A final important change was emphasizing Gruner Veltliner. For a while after the antifreeze scandal, international grape varieties such as Sauvignon Blanc and Chardonnay were all the rage. These can be quite good. Austrians themselves considered Riesling their noblest grape. When winemaker Martin Nigl went to New York to show off his wines in the mid-1990s, he brought only his top Riesling. "Everybody confused it with a German grape," he recalls, even though Austrian Rieslings are typically rounder and less tangy than the German ones. These days, Mr. Nigl shows off his Gruner Veltliner because, as he says, "Gruner is our special Austrian grape."
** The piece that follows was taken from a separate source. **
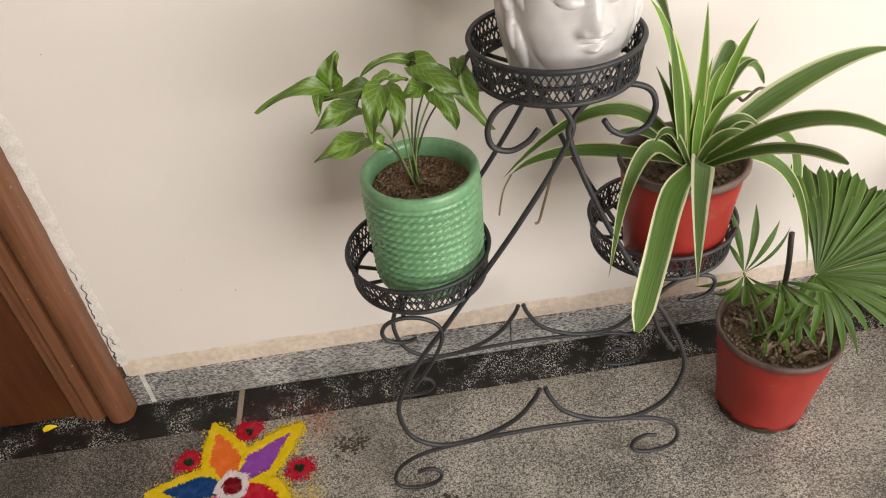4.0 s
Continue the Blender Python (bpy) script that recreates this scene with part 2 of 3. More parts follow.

Gruner Veltliner grows mainly in Austria, and is spicier and much more interesting than other indigenous varieties such as Gruner Sylvaner. During the past three decades, Gruner Veltliner's predominance in Austrian viticulture has increased, with cultivation doubling to about 20,000 hectares. The grape's exact origin is unknown, though traces go back to Roman times. Botanically, it isn't related to other Veltliner varieties.

During my trip, I tasted some astounding Gruner Veltliners, mainly from the excellent 2003 vintage. Unfortunately, the same can't be said of the reds I tried. It's difficult to make strong reds in such a cold climate. From the indigenous varieties Blaufrankisch, St.-Laurent and their cross graft Zweigelt, to the Pinot Noir and the ubiquitous Cabernet Sauvignon, the results tended to light and fruity. Even at their best, when they had the body to stand up to international comparisons, they lacked the symphony of tastes played by the best Italian, Spanish or French reds.

Although no advance notice for tastings is required, opening hours are often limited, so it is best to call ahead.

Weingut Brundlmayer

This classic estate boasts some of Austria's most prized hillside vineyards. Willi Brundlmayer has been buying up land and now owns more than 70 hectares -- a huge amount for this country -- while keeping high standards of quality. A good choice, costing only about 10 euros, was the Gruner Veltliner Loiserberg, with a bouquet of apples and pears.